With "Orange Blossoms," released last year on blues label Alligator Records, Grey took his time. He started work on it in 2007, recording it three times by himself just to get it sounding the way he heard in his head. By the time he got to the studio, he had a ready-made album to hand to the studio musicians, who listened and played according to his pre-recorded directions.
"It didn't take a lot of coaxing or prodding to get things done and made it easier on the cats coming in to play with me," Grey said. "There's nothing worse than a guy who jams on an instrument asking, 'What are you going for?' and trying to play something and hearing in return, 'This ain't gonna work.' Because then he asks, 'Well, what direction do you want?' And if all you can say is, 'I don't know,' then it can be a disaster."
"Orange Blossoms," however, is anything but.

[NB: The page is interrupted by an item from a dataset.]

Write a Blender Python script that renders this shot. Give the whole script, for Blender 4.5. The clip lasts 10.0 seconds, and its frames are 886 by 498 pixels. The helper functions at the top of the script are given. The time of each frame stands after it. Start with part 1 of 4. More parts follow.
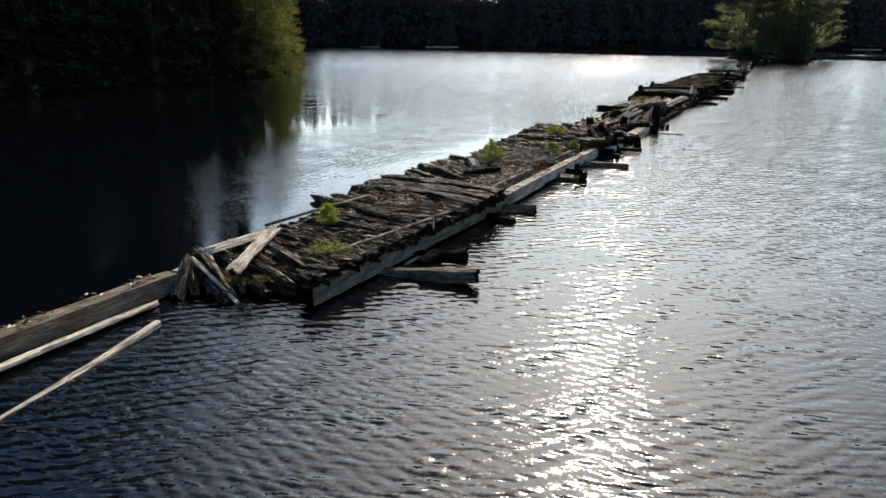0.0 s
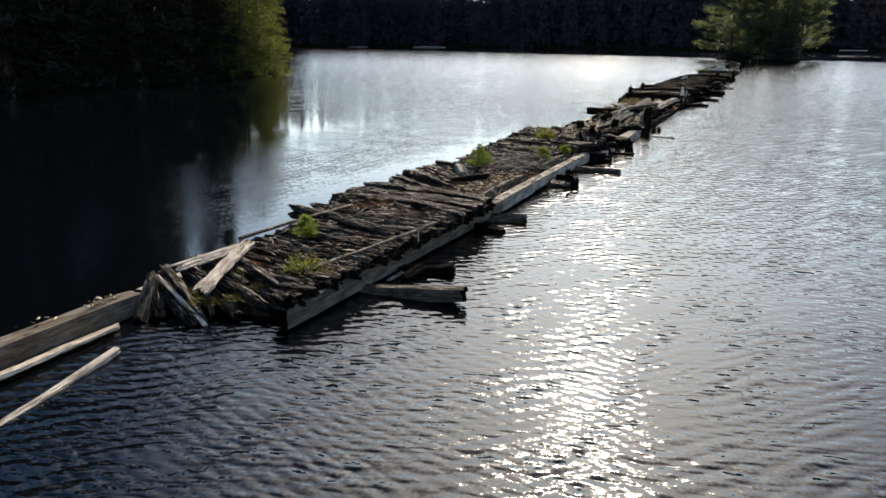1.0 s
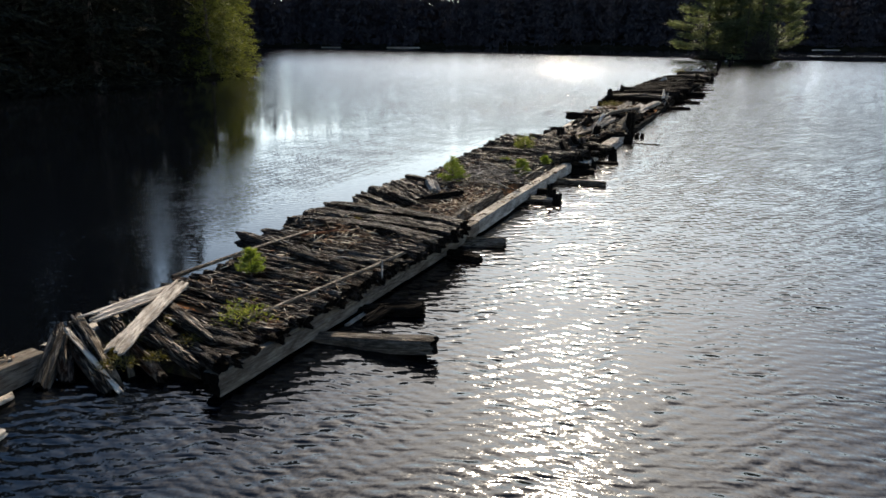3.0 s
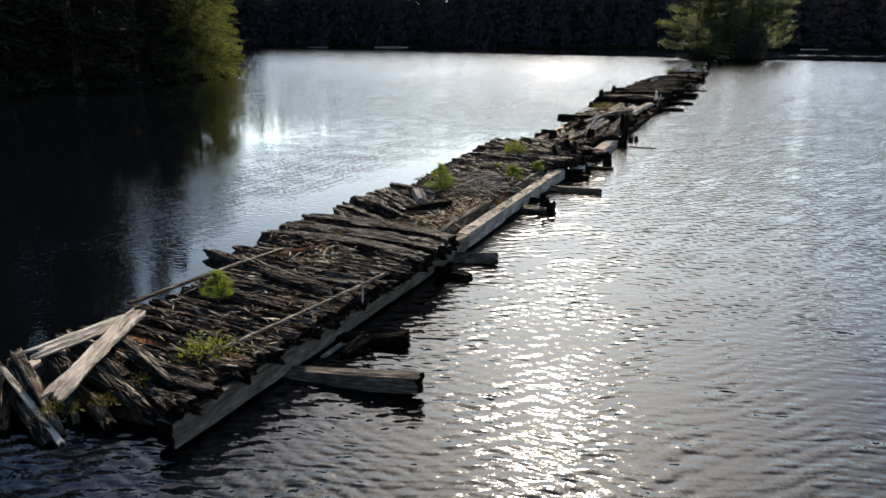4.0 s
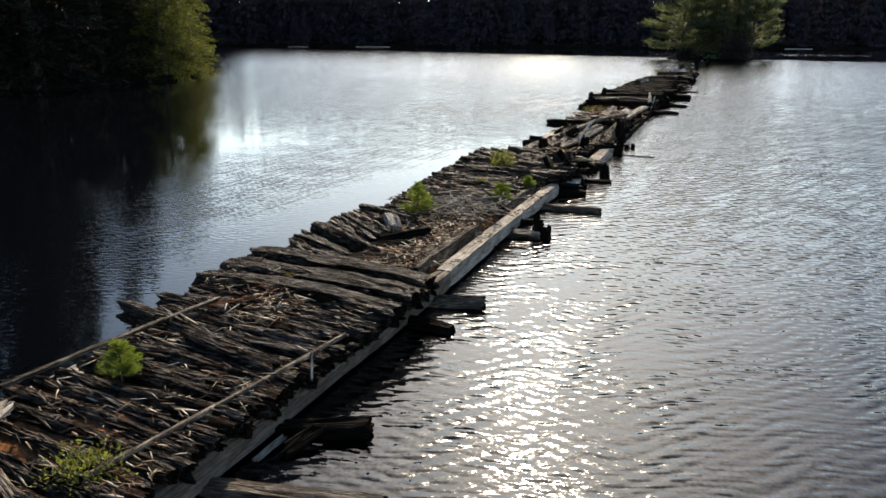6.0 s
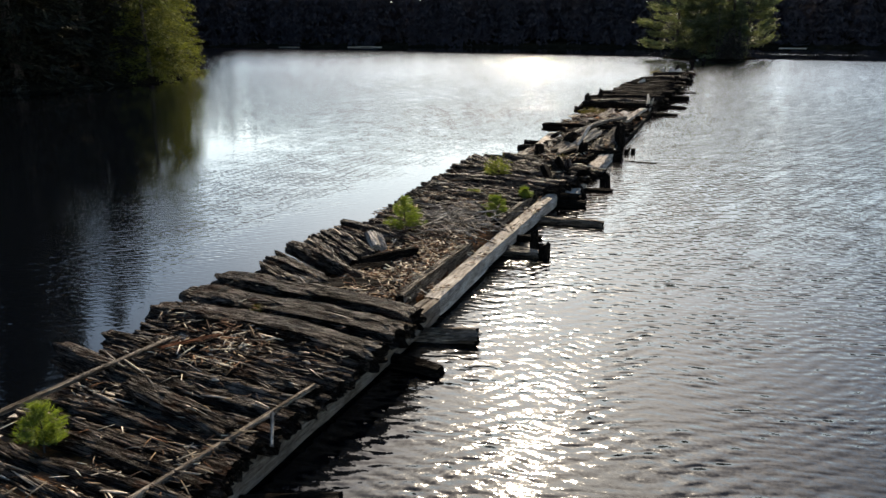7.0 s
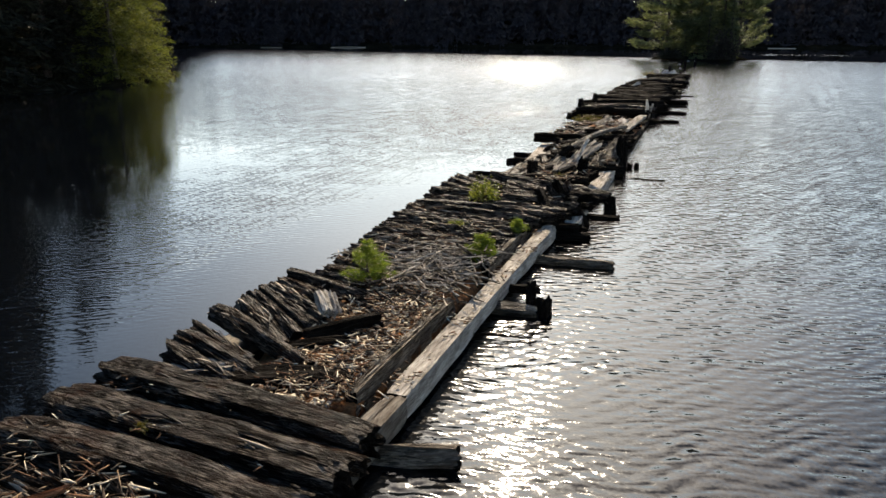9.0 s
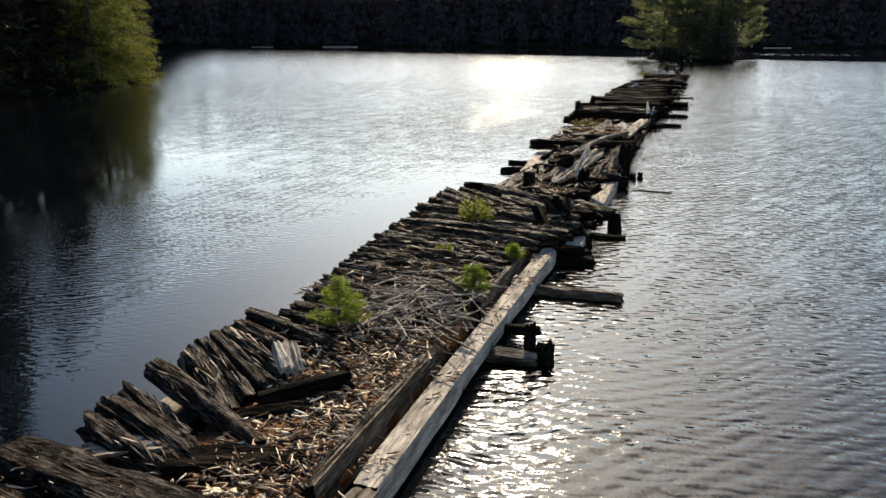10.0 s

It's the high-water mark of the Mofro catalog, the audio equivalent of a roadside barbecue shack off the side of a little-used Southern highway, the kind of place that makes the mouth water from a mile away and serves up steaming plates of soul food so good it makes you want to take up residence. There's a reason such imagery comes to mind -- Grey calls Jacksonville, Fla., home, and Mofro's music is a blend of slow, syrupy soul, funk and blues drizzled over an undercurrent of Southern rock.
More than anything, there's a natural warmth to "Orange Blossoms" that's reflected in every heartfelt chorus, every trumpet blast, every skittering backbeat of the drums. It feels genuine -- like Grey hand-crafted every song in some musician's workshop filled with tools and dust and industrial fans and the smell of cigarette smoke.
"I don't think about it -- I just let it happen," he said of his songwriting process. "The longer you do it and the more you're not involved mentally, the better it is. The songs write themselves after a while, and the best stuff you've ever written almost feels like you have no hand in it at all."
Grey counts among his idols Muddy Waters, Sly and the Family Stone and Lynyrd Skynyrd, with Otis Redding as his biggest vocal influence. Mofro was originally Grey and fellow Jacksonvillian Daryl Hance, who both went to London several years ago to seal a deal with a small London label. That fell through, but the pair decided to stick around and seek out additional members.
The whole time, Grey was writing the bulk of the material for "Blackwater," and when the group returned stateside, they gathered with Prothero. The sophomore album "Lochloosa" continued the band's evolution, and slowly but surely Grey started making a name for himself on the rock and blues circuit around the Southeast. In 2006, after recording the band's third album, Grey and Mofro were signed to Alligator Records, a move that's been a boon for the group.
"I recorded 'Country Ghetto' on my own dime, and then Alligator said they'd love to put it out," Grey said. "When it came time to record 'Orange Blossoms,' they asked how much I needed and paid to get it made. With Alligator, they were able to introduce the tunes to the radio, and that's something that's never happened with us before. All that's been really, really cool."
Having a label in his corner, he said, has been nice -- not that Grey is one to rest on his laurels. After all, it's been through a lot of hard work, much traveling and pouring his heart out on stage every night that's gotten him this far. And with a powerhouse of a record like "Orange Blossoms" in his rearview mirror, he doesn't see a need to slow down anytime soon.
"It's been a real gradual process -- gaining a fan here, a fan there, that sort of thing," he said. "There's never been this huge surge forward, other than when National Public Radio ran that piece on us back in 2001. But it feels good to go to a town now and see people singing along, letting go and getting down with us."